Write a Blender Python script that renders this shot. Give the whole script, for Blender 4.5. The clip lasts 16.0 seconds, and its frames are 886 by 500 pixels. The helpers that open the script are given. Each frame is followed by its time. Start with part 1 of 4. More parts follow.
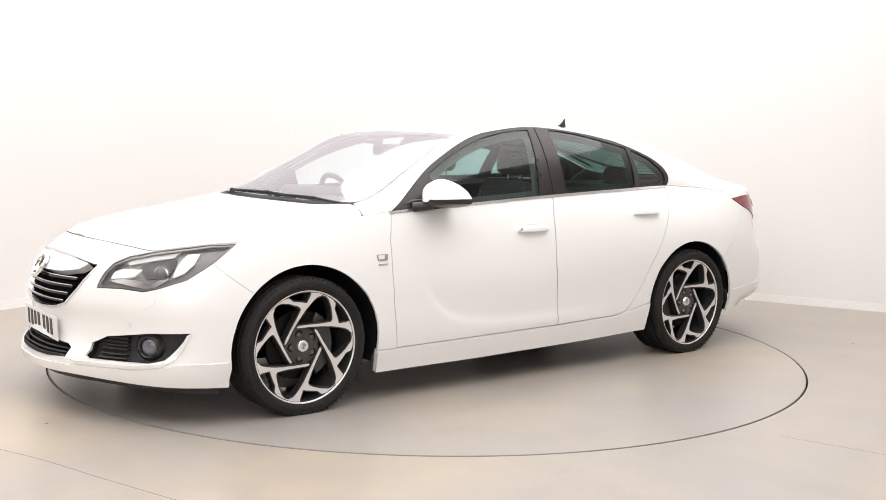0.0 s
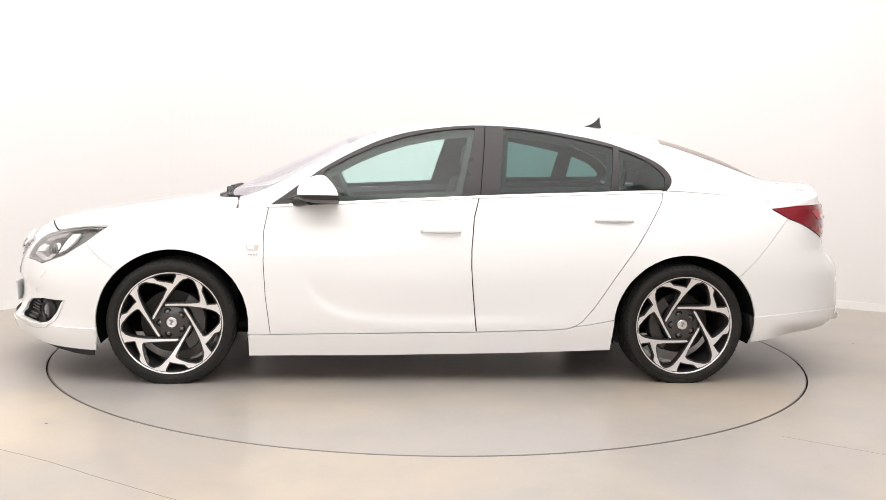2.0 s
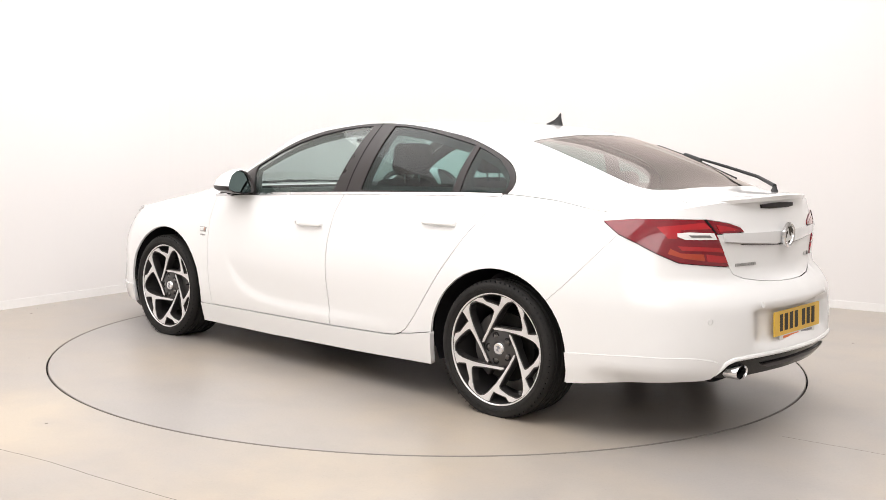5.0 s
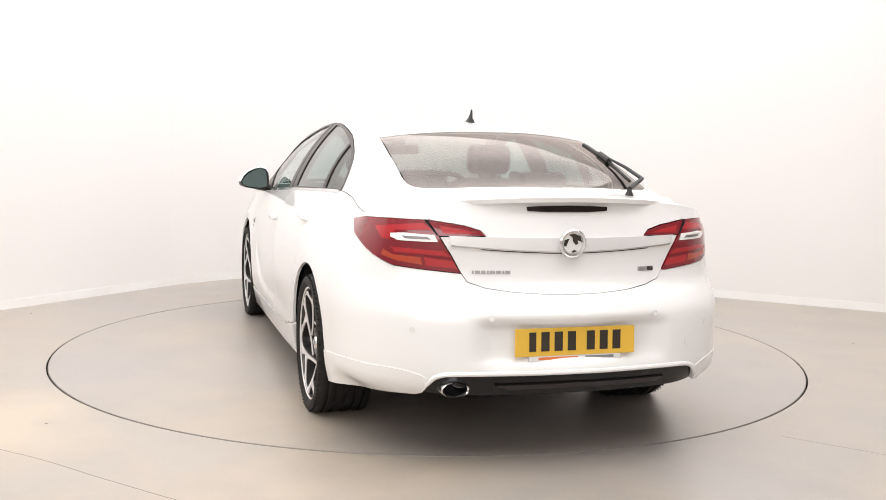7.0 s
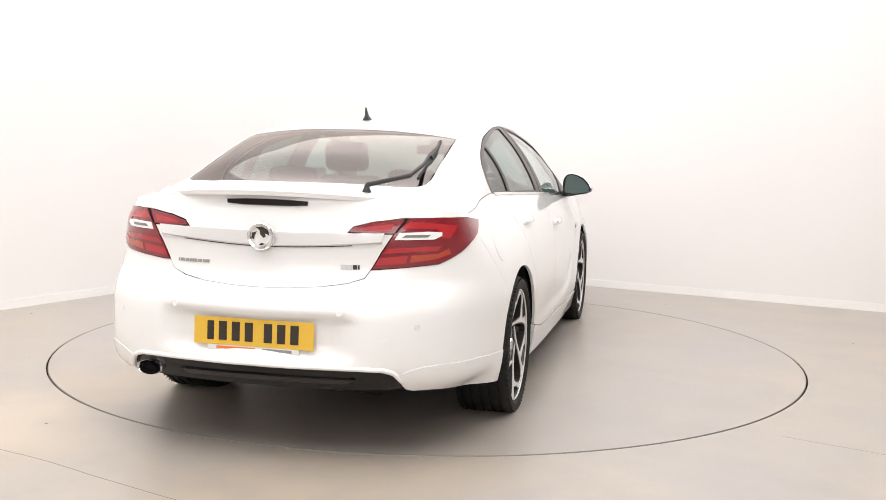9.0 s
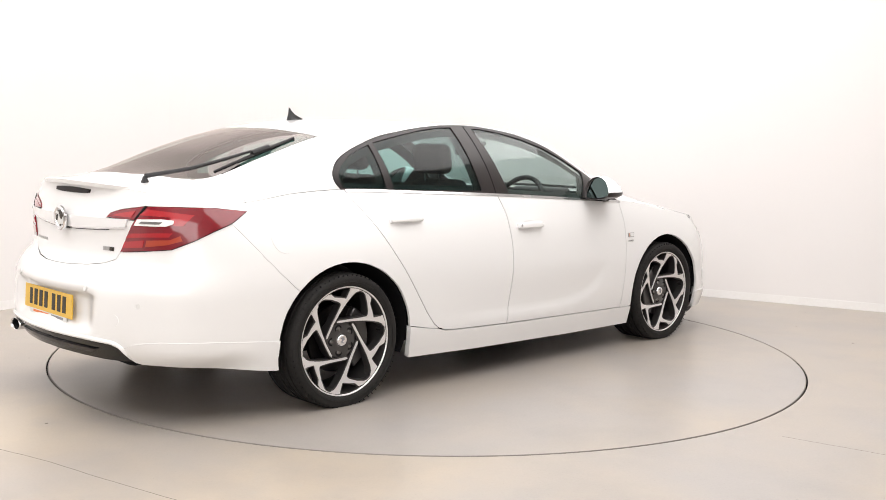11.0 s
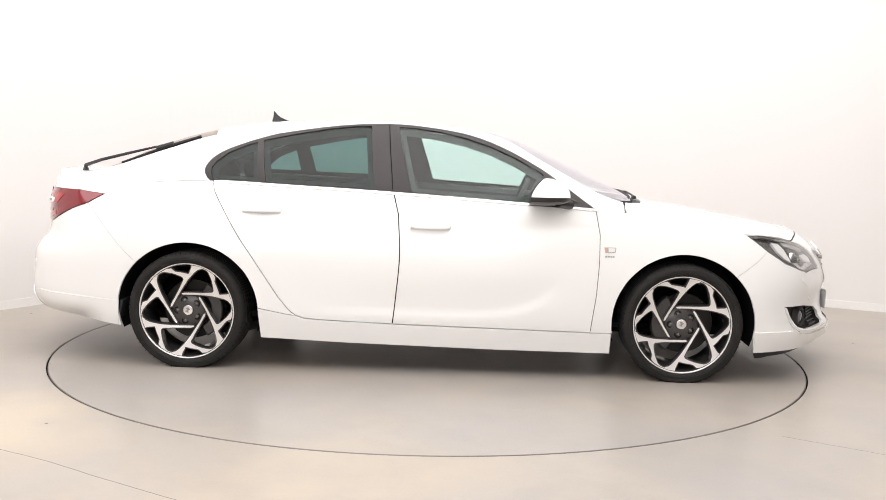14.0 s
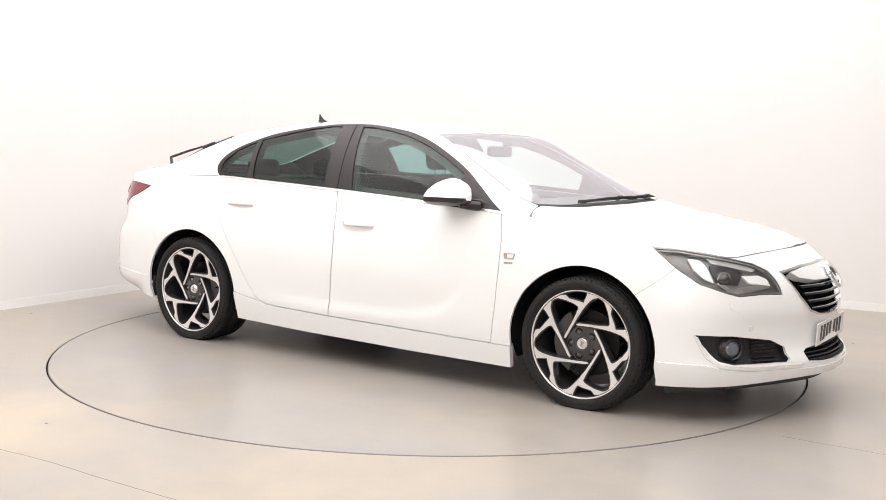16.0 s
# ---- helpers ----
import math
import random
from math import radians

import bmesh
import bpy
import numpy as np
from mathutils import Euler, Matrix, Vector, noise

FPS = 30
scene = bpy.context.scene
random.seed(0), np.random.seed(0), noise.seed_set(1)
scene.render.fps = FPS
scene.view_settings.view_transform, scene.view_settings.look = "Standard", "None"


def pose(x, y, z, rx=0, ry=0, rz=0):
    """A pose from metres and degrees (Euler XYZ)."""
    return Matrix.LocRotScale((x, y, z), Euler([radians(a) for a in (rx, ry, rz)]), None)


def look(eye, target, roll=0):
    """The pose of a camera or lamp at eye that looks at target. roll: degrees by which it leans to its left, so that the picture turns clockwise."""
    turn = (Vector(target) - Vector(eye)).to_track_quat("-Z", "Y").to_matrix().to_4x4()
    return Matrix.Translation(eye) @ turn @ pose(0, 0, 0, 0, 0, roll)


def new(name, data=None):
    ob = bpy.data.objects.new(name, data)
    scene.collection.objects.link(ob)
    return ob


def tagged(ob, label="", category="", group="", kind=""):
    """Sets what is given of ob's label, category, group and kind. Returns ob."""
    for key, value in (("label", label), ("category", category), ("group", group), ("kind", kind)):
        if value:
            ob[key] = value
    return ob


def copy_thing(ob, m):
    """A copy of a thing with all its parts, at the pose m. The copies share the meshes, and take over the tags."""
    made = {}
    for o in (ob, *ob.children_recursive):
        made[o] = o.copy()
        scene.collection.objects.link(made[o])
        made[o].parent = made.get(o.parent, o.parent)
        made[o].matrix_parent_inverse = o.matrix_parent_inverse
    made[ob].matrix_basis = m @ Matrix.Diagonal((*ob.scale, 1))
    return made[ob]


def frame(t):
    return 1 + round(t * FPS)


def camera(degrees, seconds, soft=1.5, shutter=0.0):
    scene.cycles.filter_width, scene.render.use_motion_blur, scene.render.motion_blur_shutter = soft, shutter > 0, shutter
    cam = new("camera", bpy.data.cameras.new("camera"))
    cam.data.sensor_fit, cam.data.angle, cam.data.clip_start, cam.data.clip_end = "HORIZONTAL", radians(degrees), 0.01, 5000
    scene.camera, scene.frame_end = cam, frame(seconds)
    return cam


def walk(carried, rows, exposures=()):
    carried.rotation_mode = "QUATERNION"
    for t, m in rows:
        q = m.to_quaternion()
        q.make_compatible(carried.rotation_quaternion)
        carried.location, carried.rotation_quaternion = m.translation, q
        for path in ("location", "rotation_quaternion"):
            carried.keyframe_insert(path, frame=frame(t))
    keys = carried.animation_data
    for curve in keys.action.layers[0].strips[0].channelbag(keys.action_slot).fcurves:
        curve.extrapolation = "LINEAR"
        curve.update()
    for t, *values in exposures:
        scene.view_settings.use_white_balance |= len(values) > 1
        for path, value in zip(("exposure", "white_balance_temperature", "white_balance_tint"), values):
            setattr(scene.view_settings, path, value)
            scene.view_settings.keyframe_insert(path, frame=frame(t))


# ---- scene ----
cam = camera(47.22, 16.0, soft=0.5)
EYE = Vector((0.0, -6.310, 1.287))
AIM = EYE + Vector((0.01162, 0.99429, -0.10604)) * 6.3
walk(cam, [(0.0, look(EYE, AIM, 1.24)), (16.0, look(EYE, AIM, 1.24))])

# ---- world and lights ----
world = bpy.data.worlds.new("world")
scene.world = world
world.use_nodes = True
world.node_tree.nodes["Background"].inputs[0].default_value = (0.9, 0.95, 1.0, 1)
world.node_tree.nodes["Background"].inputs[1].default_value = 0.3
scene.view_settings.exposure = 0.0


def area(name, eye, target, sx, sy, watts, colour):
    data = bpy.data.lights.new(name, "AREA")
    data.shape, data.size, data.size_y, data.energy, data.color = "RECTANGLE", sx, sy, watts, colour
    ob = new(name, data)
    ob.matrix_world = look(eye, target)
    return ob


area("ceiling_softbox_light", (-0.7, -0.6, 4.05), (-0.7, -0.59, 0), 9.5, 9.5, 690, (1.0, 0.972, 0.968))
# unseen fill added behind the viewpoint to brighten walls and car flanks
area("front_fill_light", (-0.3, -8.4, 2.7), (0, 0, 1.6), 8.0, 2.4, 165, (1.0, 0.972, 0.968))


# ---- materials ----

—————

Your task is to repeat the data above exactly while excluding the pictures.

* [RESULT BELOW]:
Write a Blender Python script that renders this shot. Give the whole script, for Blender 4.5. The clip lasts 16.0 seconds, and its frames are 886 by 500 pixels. The helpers that open the script are given. Each frame is followed by its time. Start with part 1 of 4. More parts follow.
0.0 s
2.0 s
5.0 s
7.0 s
9.0 s
11.0 s
14.0 s
16.0 s
# ---- helpers ----
import math
import random
from math import radians

import bmesh
import bpy
import numpy as np
from mathutils import Euler, Matrix, Vector, noise

FPS = 30
scene = bpy.context.scene
random.seed(0), np.random.seed(0), noise.seed_set(1)
scene.render.fps = FPS
scene.view_settings.view_transform, scene.view_settings.look = "Standard", "None"


def pose(x, y, z, rx=0, ry=0, rz=0):
    """A pose from metres and degrees (Euler XYZ)."""
    return Matrix.LocRotScale((x, y, z), Euler([radians(a) for a in (rx, ry, rz)]), None)


def look(eye, target, roll=0):
    """The pose of a camera or lamp at eye that looks at target. roll: degrees by which it leans to its left, so that the picture turns clockwise."""
    turn = (Vector(target) - Vector(eye)).to_track_quat("-Z", "Y").to_matrix().to_4x4()
    return Matrix.Translation(eye) @ turn @ pose(0, 0, 0, 0, 0, roll)


def new(name, data=None):
    ob = bpy.data.objects.new(name, data)
    scene.collection.objects.link(ob)
    return ob


def tagged(ob, label="", category="", group="", kind=""):
    """Sets what is given of ob's label, category, group and kind. Returns ob."""
    for key, value in (("label", label), ("category", category), ("group", group), ("kind", kind)):
        if value:
            ob[key] = value
    return ob


def copy_thing(ob, m):
    """A copy of a thing with all its parts, at the pose m. The copies share the meshes, and take over the tags."""
    made = {}
    for o in (ob, *ob.children_recursive):
        made[o] = o.copy()
        scene.collection.objects.link(made[o])
        made[o].parent = made.get(o.parent, o.parent)
        made[o].matrix_parent_inverse = o.matrix_parent_inverse
    made[ob].matrix_basis = m @ Matrix.Diagonal((*ob.scale, 1))
    return made[ob]


def frame(t):
    return 1 + round(t * FPS)


def camera(degrees, seconds, soft=1.5, shutter=0.0):
    scene.cycles.filter_width, scene.render.use_motion_blur, scene.render.motion_blur_shutter = soft, shutter > 0, shutter
    cam = new("camera", bpy.data.cameras.new("camera"))
    cam.data.sensor_fit, cam.data.angle, cam.data.clip_start, cam.data.clip_end = "HORIZONTAL", radians(degrees), 0.01, 5000
    scene.camera, scene.frame_end = cam, frame(seconds)
    return cam


def walk(carried, rows, exposures=()):
    carried.rotation_mode = "QUATERNION"
    for t, m in rows:
        q = m.to_quaternion()
        q.make_compatible(carried.rotation_quaternion)
        carried.location, carried.rotation_quaternion = m.translation, q
        for path in ("location", "rotation_quaternion"):
            carried.keyframe_insert(path, frame=frame(t))
    keys = carried.animation_data
    for curve in keys.action.layers[0].strips[0].channelbag(keys.action_slot).fcurves:
        curve.extrapolation = "LINEAR"
        curve.update()
    for t, *values in exposures:
        scene.view_settings.use_white_balance |= len(values) > 1
        for path, value in zip(("exposure", "white_balance_temperature", "white_balance_tint"), values):
            setattr(scene.view_settings, path, value)
            scene.view_settings.keyframe_insert(path, frame=frame(t))


# ---- scene ----
cam = camera(47.22, 16.0, soft=0.5)
EYE = Vector((0.0, -6.310, 1.287))
AIM = EYE + Vector((0.01162, 0.99429, -0.10604)) * 6.3
walk(cam, [(0.0, look(EYE, AIM, 1.24)), (16.0, look(EYE, AIM, 1.24))])

# ---- world and lights ----
world = bpy.data.worlds.new("world")
scene.world = world
world.use_nodes = True
world.node_tree.nodes["Background"].inputs[0].default_value = (0.9, 0.95, 1.0, 1)
world.node_tree.nodes["Background"].inputs[1].default_value = 0.3
scene.view_settings.exposure = 0.0


def area(name, eye, target, sx, sy, watts, colour):
    data = bpy.data.lights.new(name, "AREA")
    data.shape, data.size, data.size_y, data.energy, data.color = "RECTANGLE", sx, sy, watts, colour
    ob = new(name, data)
    ob.matrix_world = look(eye, target)
    return ob


area("ceiling_softbox_light", (-0.7, -0.6, 4.05), (-0.7, -0.59, 0), 9.5, 9.5, 690, (1.0, 0.972, 0.968))
# unseen fill added behind the viewpoint to brighten walls and car flanks
area("front_fill_light", (-0.3, -8.4, 2.7), (0, 0, 1.6), 8.0, 2.4, 165, (1.0, 0.972, 0.968))


# ---- materials ----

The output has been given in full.